Arsenal dos bandidos ficou mais forte e mais novo após decretos pró-armas de Bolsonaro, diz estudo
A flexibilização promovida pelo ex-presidente Jair Bolsonaro (PL) no acesso a armas de fogo provocou uma mudança profunda no perfil do armamento apreendido pelas polícias no Sudeste e contribuiu para modernizar o arsenal utilizado pelo crime organizado. A conclusão é do estudo “Arsenal do Crime: Análise do perfil das armas de fogo apreendidas no Sudeste”, do Instituto Sou da Paz.
A pesquisa analisou 255,9 mil apreensões realizadas pelas polícias estaduais e pela Polícia Federal entre 2018 e 2023, a partir de dados fornecidos pela Lei de Acesso à Informação (LAI).
Crescimento das pistolas 9 mm após decreto de 2019
Um dos pontos mais impactantes é o salto no uso de pistolas 9 mm — cuja compra foi facilitada por decreto editado em maio de 2019.
Em 2018, 28,5% das pistolas apreendidas eram 9 mm.
Em 2023, esse número saltou para 50,5%.
Antes da mudança, o calibre era restrito às forças de segurança. O presidente Lula (PT) revogou as normas ao assumir o governo e classificou os decretos de Bolsonaro como “criminosos”.
Armas mais novas e migração rápida do mercado legal para o crime
O estudo revela que as armas apreendidas estão cada vez mais novas:
170 armas fabricadas até dois anos antes da apreensão foram encontradas em 2018.
843 armas nessas condições foram apreendidas em 2023, apenas em São Paulo.
Para o Instituto Sou da Paz, o número indica forte migração de armas recém-adquiridas legalmente para o mercado clandestino.
Revólveres em queda; pistolas e armas de maior potência em alta
Entre 2018 e 2023:
Apreensões de revólveres caíram de 42,2% para 37,6%.
Apreensões de pistolas subiram de 25,1% para 35,9%.
O padrão se repete em São Paulo.
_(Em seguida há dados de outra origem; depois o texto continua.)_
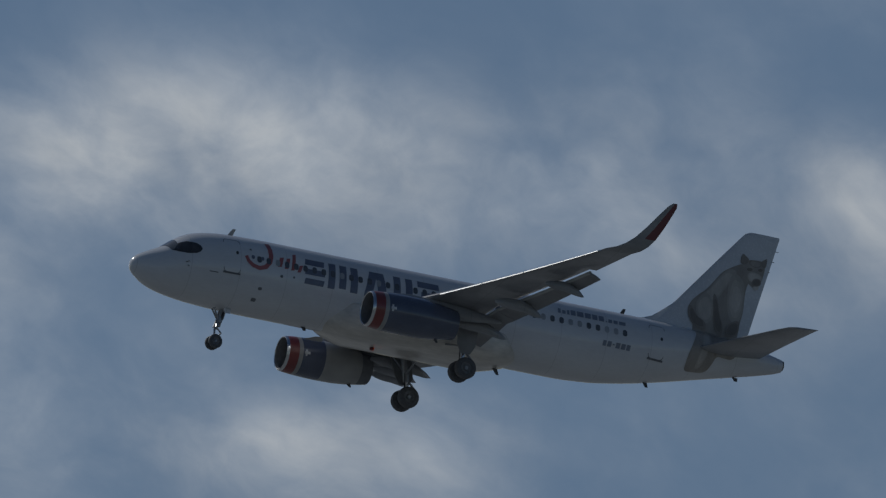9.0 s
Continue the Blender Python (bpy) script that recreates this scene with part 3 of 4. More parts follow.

No período:
A participação das pistolas cresceu de 25,6% para 33,4%.
E revólveres caíram de 47,4% para 43,5%.
Apreensões de pistolas 9 mm no estado saltaram de 273 (2018) para 1.305 (2023).
Mais fuzis em circulação
O Sudeste registrou 4.444 apreensões de fuzis entre 2018 e 2023.
Em São Paulo, foram 910 casos — aumentaram de 0,9% do total de apreensões para 1,5%.
Armas artesanais caíram, mas continuam representando parte significativa do poder de fogo do crime, especialmente após a descoberta de fábricas clandestinas vinculadas a facções.
Explosão no número de munições para CACs
Um dos decretos de Bolsonaro permitiu que CACs (caçadores, atiradores e colecionadores) comprassem:
até 5.000 munições por ano para armas de uso permitido
e 1.000 unidades para armamento de uso restrito, incluindo fuzis.
O texto também já foi revogado.
Para Bruno Langeani, consultor sênior do Sou da Paz, as quantidades eram “absurdas” e incentivaram esquemas com “laranjas”.
O TCU já havia apontado:
2.579 mortos com registro ativo de CAC
9.387 pessoas com mandado de prisão também registradas como CACs
19.479 com processos de execução penal em andamento
Onde as armas são apreendidas
O levantamento mostra que armas ilegais estão mais presentes dentro das residências:
31,8% das apreensões em São Paulo ocorreram em ambiente doméstico.
As apreensões em vias públicas continuam sendo maioria, mas a malha rodoviária também aparece como eixo importante, indicando trânsito para o Rio de Janeiro e para estados do Nordeste.
Principais cidades com mais apreensões
Em números absolutos, São Paulo lidera o ranking, com 14.842 armas apreendidas entre 2018 e 2023.
Já no índice proporcional, Guaratinguetá ocupa o primeiro lugar com 312,2 apreensões por 100 mil habitantes.
O estudo aponta ainda que 72% das apreensões no estado são realizadas pela Polícia Militar, contra apenas 14,9% pela Polícia Civil, refletindo “fragilidades na política de segurança”, segundo os pesquisadores.
Bolsonaro dizia defender liberdade e autodefesa
Ao editar os decretos flexibilizando o acesso às armas, Bolsonaro afirmou que estava devolvendo ao cidadão o direito de se defender. Em diferentes momentos, também argumentou que o armamento civil evitaria um eventual golpe de Estado e protegeria a democracia.
Hoje, o ex-presidente cumpre pena de 27 anos e 3 meses, condenado por tentativa de golpe.